Soroush is an absentee figure in Iran, an exile like many other well-known Iranian theologians, for example Mohammad Mojtahed Shabestari, Mohsen Kadivar and Hassan Yussefi Eshkevari. But thanks to the Internet, they all maintain a presence in Iran as well and people there read and hear what they have to say.
All of them are diligent writers and speakers. The Hamburg-based philosopher Shabestari is 80 years old, but still holds regular online seminars. The highly respected theologian also discusses current issues with surprising candour. After the terrorist attacks in Paris, he wrote on his website: "No one can argue that the followers of the IS and their spokesmen have nothing to do with Islam. They fast, they pray and they perform the same religious rituals as you and I. And even their abominable practices are deeply rooted in the Sharia. Only a thorough revision of all Islamic principles can save us from further disasters."
"Their daily bread"
Most of these exceptional exiles were once religious turban-wearers in Iran. Today they call themselves "new religious thinkers" or innovators and have long cast off the customary robe of the mullahs. Nonetheless, according to the prevailing definition, any one of them could be a Grand Ayatollah, a religious "source of emulation". They definitely command the requisite knowledge.
"In particular in Shia teaching, what we have to say is noted very carefully, then discussed or refuted; we are their daily bread," says the Bonn-based theologian Yussefi Eshkevari. "People cannot ignore us because the Internet is today an indispensable teaching aid for the Iranian clergy – an Internet without filters or censorship, because no one dares to censor the Shia teaching institutions," Eshkevari remarks about his exchange of views with scholars in Iran.

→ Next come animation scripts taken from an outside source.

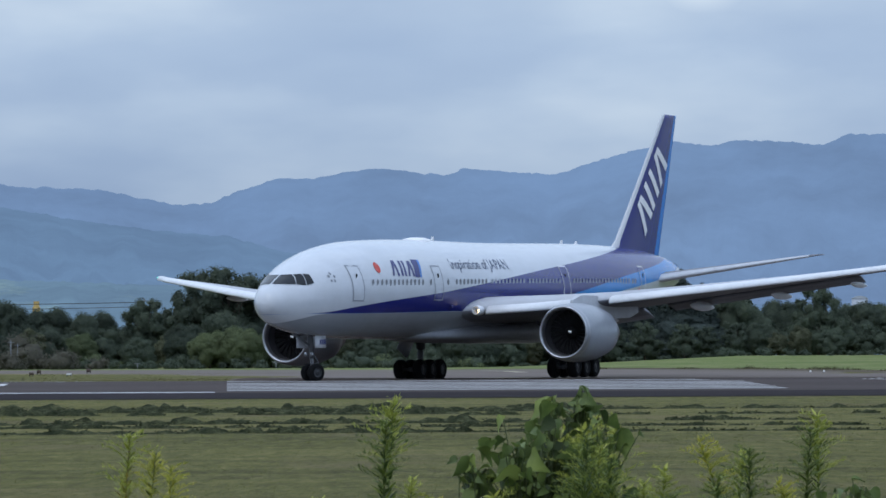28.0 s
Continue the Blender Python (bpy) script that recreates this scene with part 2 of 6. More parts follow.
def box(bm, x0, x1, y0, y1, z0, z1, bev=0.0, m=None):
    r = bmesh.ops.create_cube(bm, size=1)
    vs = r["verts"]
    for v in vs:
        v.co = Vector((x0 + (v.co.x + 0.5) * (x1 - x0), y0 + (v.co.y + 0.5) * (y1 - y0), z0 + (v.co.z + 0.5) * (z1 - z0)))
    if bev:
        es = list({e for v in vs for e in v.link_edges})
        r = bmesh.ops.bevel(bm, geom=es, offset=bev, segments=2, affect="EDGES")
        vs = list({v for f in r["faces"] for v in f.verts} | {v for v in vs if v.is_valid})
    if m is not None:
        bmesh.ops.transform(bm, matrix=m, verts=[v for v in vs if v.is_valid])
    return bm


def rod(bm, a, b, ra, rb=None, n=10, caps=True):
    """A round bar from a to b."""
    a, b = Vector(a), Vector(b)
    rb = ra if rb is None else rb
    q = (b - a).to_track_quat("Z", "Y").to_matrix()
    rings = []
    for p, r in ((a, ra), (b, rb)):
        rings.append([bm.verts.new(p + q @ Vector((r * math.cos(2 * math.pi * i / n), r * math.sin(2 * math.pi * i / n), 0))) for i in range(n)])
    for i in range(n):
        bm.faces.new((rings[0][i], rings[0][(i + 1) % n], rings[1][(i + 1) % n], rings[1][i]))
    if caps:
        bm.faces.new(rings[0][::-1])
        bm.faces.new(rings[1])
    return bm


def lathe(profile, n=32, axis="X"):
    """Turns a profile of (along, radius) round an axis."""
    verts, faces = [], []
    for a, r in profile:
        for i in range(n):
            t = 2 * math.pi * i / n
            c, s = r * math.cos(t), r * math.sin(t)
            verts.append((a, c, s) if axis == "X" else (c, a, s) if axis == "Y" else (c, s, a))
    for k in range(len(profile) - 1):
        for i in range(n):
            j = (i + 1) % n
            faces.append((k * n + i, k * n + j, (k + 1) * n + j, (k + 1) * n + i))
    return verts, faces


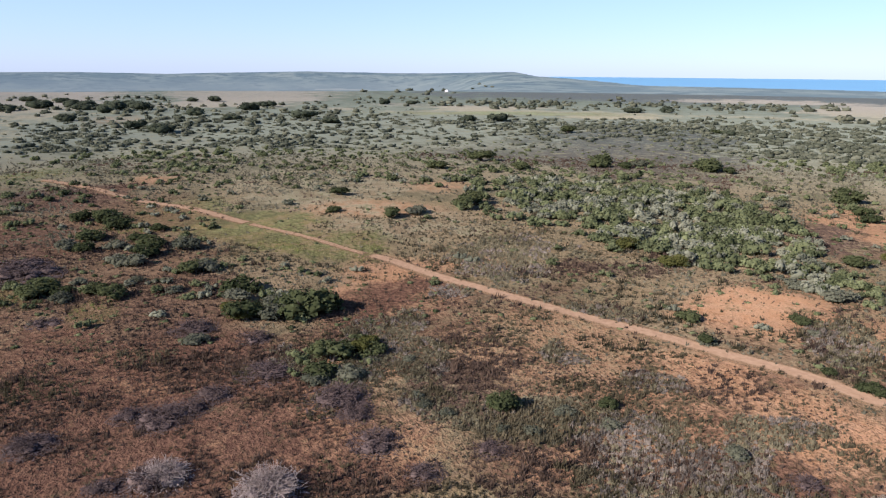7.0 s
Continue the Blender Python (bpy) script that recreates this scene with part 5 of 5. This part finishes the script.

The misconception that Iran's mullahs live in seclusion far removed from the world has nothing to do with the reality, says the exiled religious scholar. He demonstrates this by referring to the curricula of the Shia schools: "the students there study Wittgenstein, Freud and Heidegger as well as foreign languages." And, thanks to the Internet, they take note almost without delay of everything the exiles write: "The Islamic Mofid University in Qom, whose students and teachers belong to the clergy, has pledged in particular to address our ideas – or to dispute them," declares Eshkevari, proceeding to list the names of well-known professors at the university with whom he is in constant contact.
Reform comes from outside
But where are the exiles getting their radical and powerful arguments disputing tradition? Does it have something to do with living in the West and exposure to Western ideas? Yes, says Eshkevari: all of those who have come forward over the past 150 years as reformers of the Shia faith have spent time living in Western countries. He counts off dozens of names – Ali Shariati, Mehdi Bazargan, Djamal Aldin Assadabadi. They were all taboo breakers who managed to drive many developments. Eshkevari is therefore among the unwavering optimists who are convinced that Shia Islam will renew itself from the ground up: "And that will be the work of the exiles."